Dossier

Evolution juridique et sociétale de l'homosexualité en France

 

En 2005, Louis-George Tin avait été l’instigateur de la première journée mondiale contre l’homophobie et la transphobie. Presque dix ans après, cet historien et militant anti-discriminations pose un regard nuancé sur la situation actuelle des droits LGBTI. 

Un an et demi après la légalisation du mariage pour les personnes de même sexe, plusieurs associations LGBTI, dont SOS Homophobie, notent une recrudescence des actes homophobes en France. Dressez-vous le même bilan ?

Tout à fait. Si le combat pour l’égalité avance, les actes d’homophobie aussi. C’est paradoxal, mais les deux sont liés. C’est regrettable que l’on doive payer à ce prix l’avancée des droits. Je remarque cependant que les agressions homophobes sont plus médiatisées que par le passé. Auparavant, ces choses qui arrivaient tous les jours étaient réduites à des faits divers. Les consciences sont aujourd’hui plus aigües. On sait que le scandale se situe du côté des homophobes et pas des homosexuels. La honte a changé de camp

La Manif pour tous a organisé une nouvelle mobilisation, le 5 octobre 2014, à Paris et Bordeaux. Craignez-vous un retour en arrière ?
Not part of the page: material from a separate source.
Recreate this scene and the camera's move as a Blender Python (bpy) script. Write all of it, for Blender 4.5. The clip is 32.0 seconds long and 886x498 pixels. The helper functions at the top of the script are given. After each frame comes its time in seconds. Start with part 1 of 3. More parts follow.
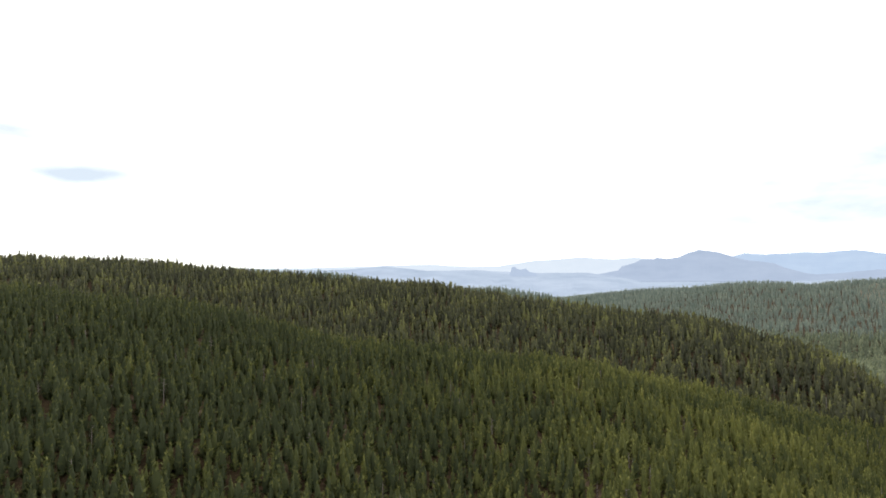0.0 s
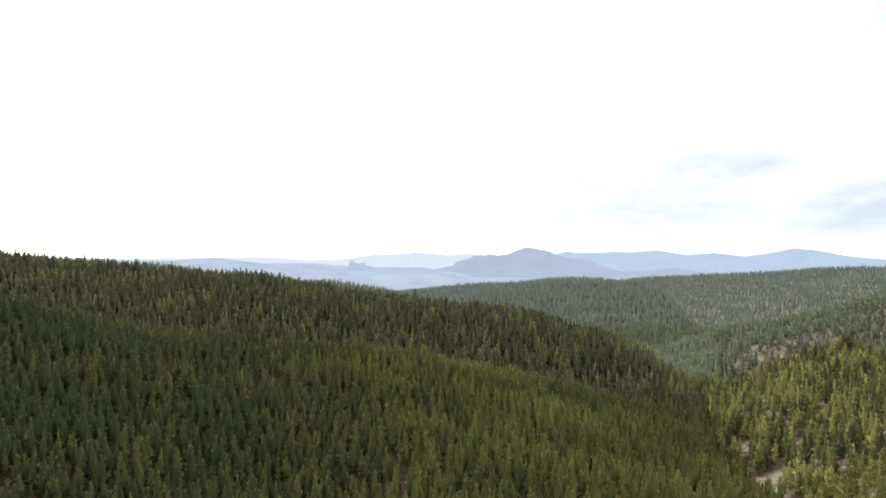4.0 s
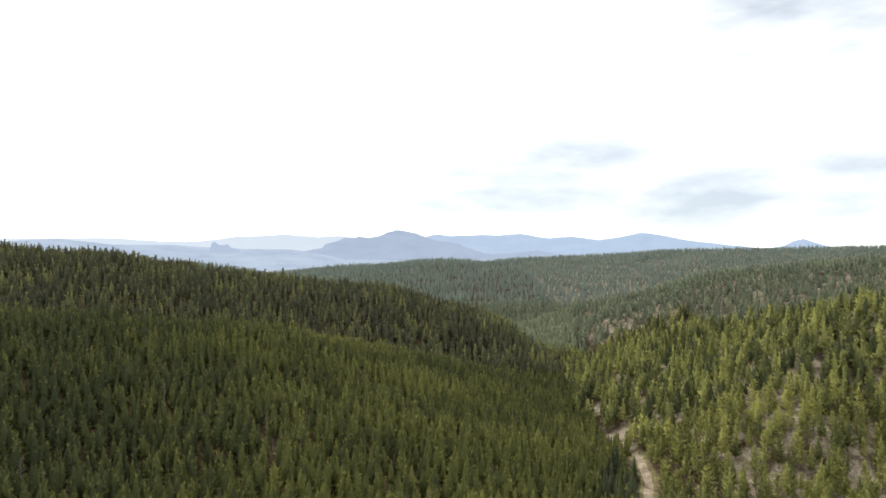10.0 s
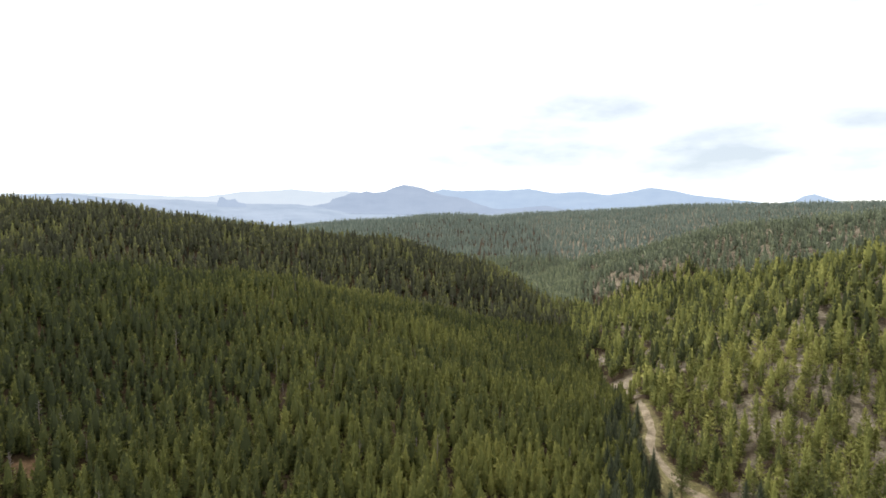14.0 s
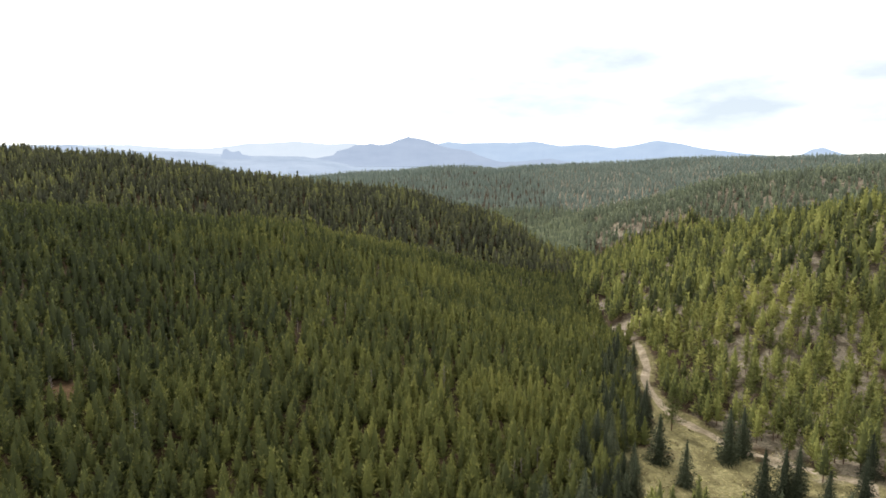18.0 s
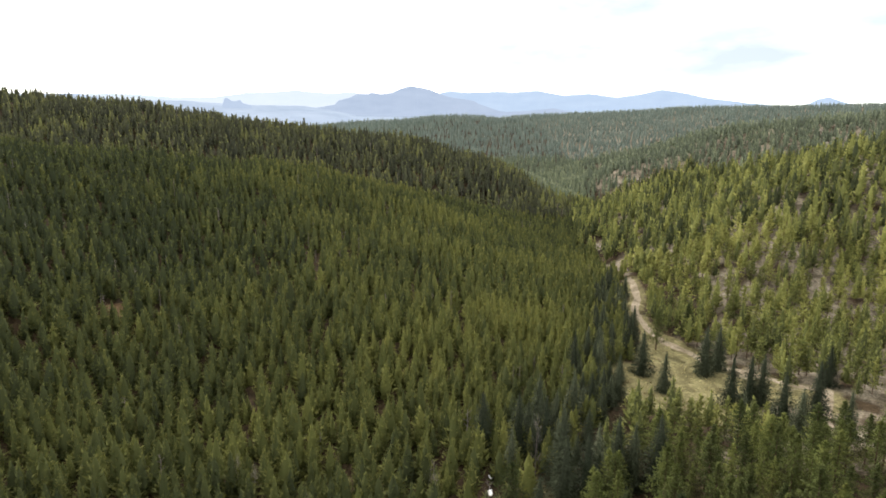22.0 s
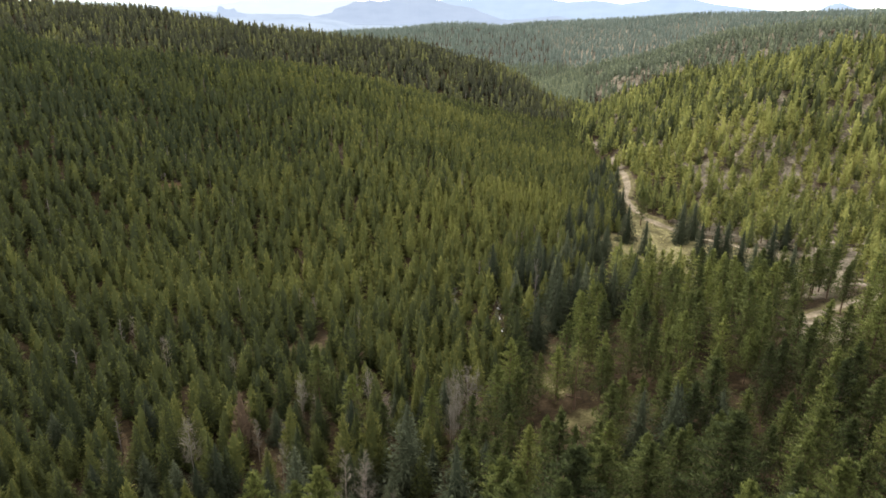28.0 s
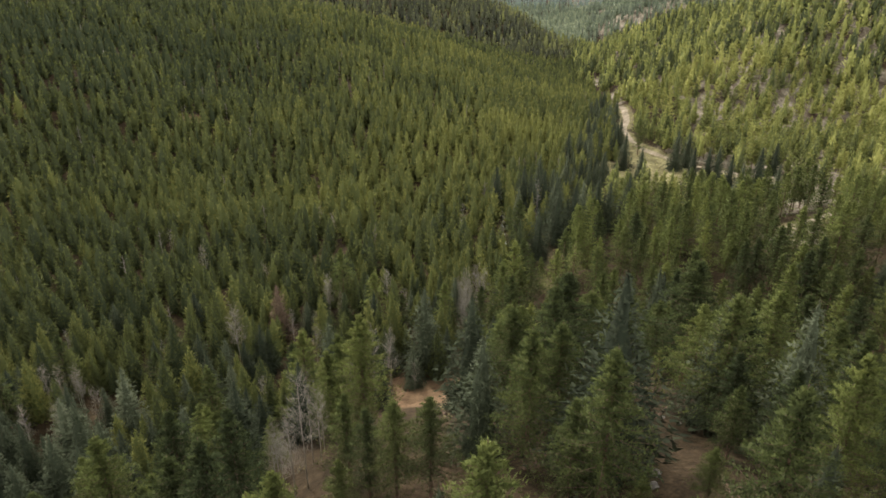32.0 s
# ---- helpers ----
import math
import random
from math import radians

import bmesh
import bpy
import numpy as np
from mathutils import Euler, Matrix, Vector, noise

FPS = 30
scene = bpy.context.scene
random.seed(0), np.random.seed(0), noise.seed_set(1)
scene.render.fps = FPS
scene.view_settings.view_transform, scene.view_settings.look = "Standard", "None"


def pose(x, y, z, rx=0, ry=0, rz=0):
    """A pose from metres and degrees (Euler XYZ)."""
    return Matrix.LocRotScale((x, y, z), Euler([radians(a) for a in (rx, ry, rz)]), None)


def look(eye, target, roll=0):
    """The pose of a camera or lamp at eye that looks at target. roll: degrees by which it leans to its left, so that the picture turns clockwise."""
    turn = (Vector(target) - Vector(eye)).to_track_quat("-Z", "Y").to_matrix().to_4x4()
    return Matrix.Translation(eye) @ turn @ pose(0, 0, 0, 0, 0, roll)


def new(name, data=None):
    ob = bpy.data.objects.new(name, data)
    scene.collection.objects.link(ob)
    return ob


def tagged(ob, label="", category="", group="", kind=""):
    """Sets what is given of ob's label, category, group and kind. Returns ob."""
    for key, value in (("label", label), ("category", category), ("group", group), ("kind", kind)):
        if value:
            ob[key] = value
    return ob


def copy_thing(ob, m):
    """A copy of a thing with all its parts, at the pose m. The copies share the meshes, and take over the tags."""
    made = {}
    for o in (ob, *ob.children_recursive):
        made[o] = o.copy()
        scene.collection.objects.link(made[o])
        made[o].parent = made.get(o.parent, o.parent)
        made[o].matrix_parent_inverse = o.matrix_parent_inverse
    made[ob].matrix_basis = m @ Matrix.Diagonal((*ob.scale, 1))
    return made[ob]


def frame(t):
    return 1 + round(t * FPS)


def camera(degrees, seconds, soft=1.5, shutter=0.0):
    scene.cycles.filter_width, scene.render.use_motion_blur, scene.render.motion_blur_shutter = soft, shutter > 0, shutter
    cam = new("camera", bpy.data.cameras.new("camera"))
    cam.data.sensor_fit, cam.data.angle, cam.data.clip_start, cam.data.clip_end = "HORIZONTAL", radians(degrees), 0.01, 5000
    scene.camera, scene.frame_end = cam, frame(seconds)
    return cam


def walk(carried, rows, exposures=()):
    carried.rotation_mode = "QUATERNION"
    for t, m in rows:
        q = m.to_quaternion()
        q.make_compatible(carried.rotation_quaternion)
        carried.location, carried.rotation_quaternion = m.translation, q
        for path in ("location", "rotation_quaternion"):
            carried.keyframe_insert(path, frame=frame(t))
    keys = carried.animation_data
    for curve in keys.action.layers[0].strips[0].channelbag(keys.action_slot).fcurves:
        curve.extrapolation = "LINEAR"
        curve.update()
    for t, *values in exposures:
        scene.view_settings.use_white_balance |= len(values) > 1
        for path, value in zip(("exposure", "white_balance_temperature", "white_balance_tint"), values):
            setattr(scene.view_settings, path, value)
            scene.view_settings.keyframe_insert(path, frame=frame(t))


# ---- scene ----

La Manif pour tous est vouée à l’échec. Tout en s’opposant à l’idée d’homosexualité, ses militants renforcent l’importance même d’un débat. Une discussion ne peut se dérouler démocratiquement dans le silence. Pendant des décennies – des siècles – les gays ont été condamnés au placard.

Observez-vous des similitudes avec d’autres périodes où l’homosexualité s’est retrouvée à la Une des journaux ? Par exemple, en 1999, lorsque la loi sur le Pacs a été votée.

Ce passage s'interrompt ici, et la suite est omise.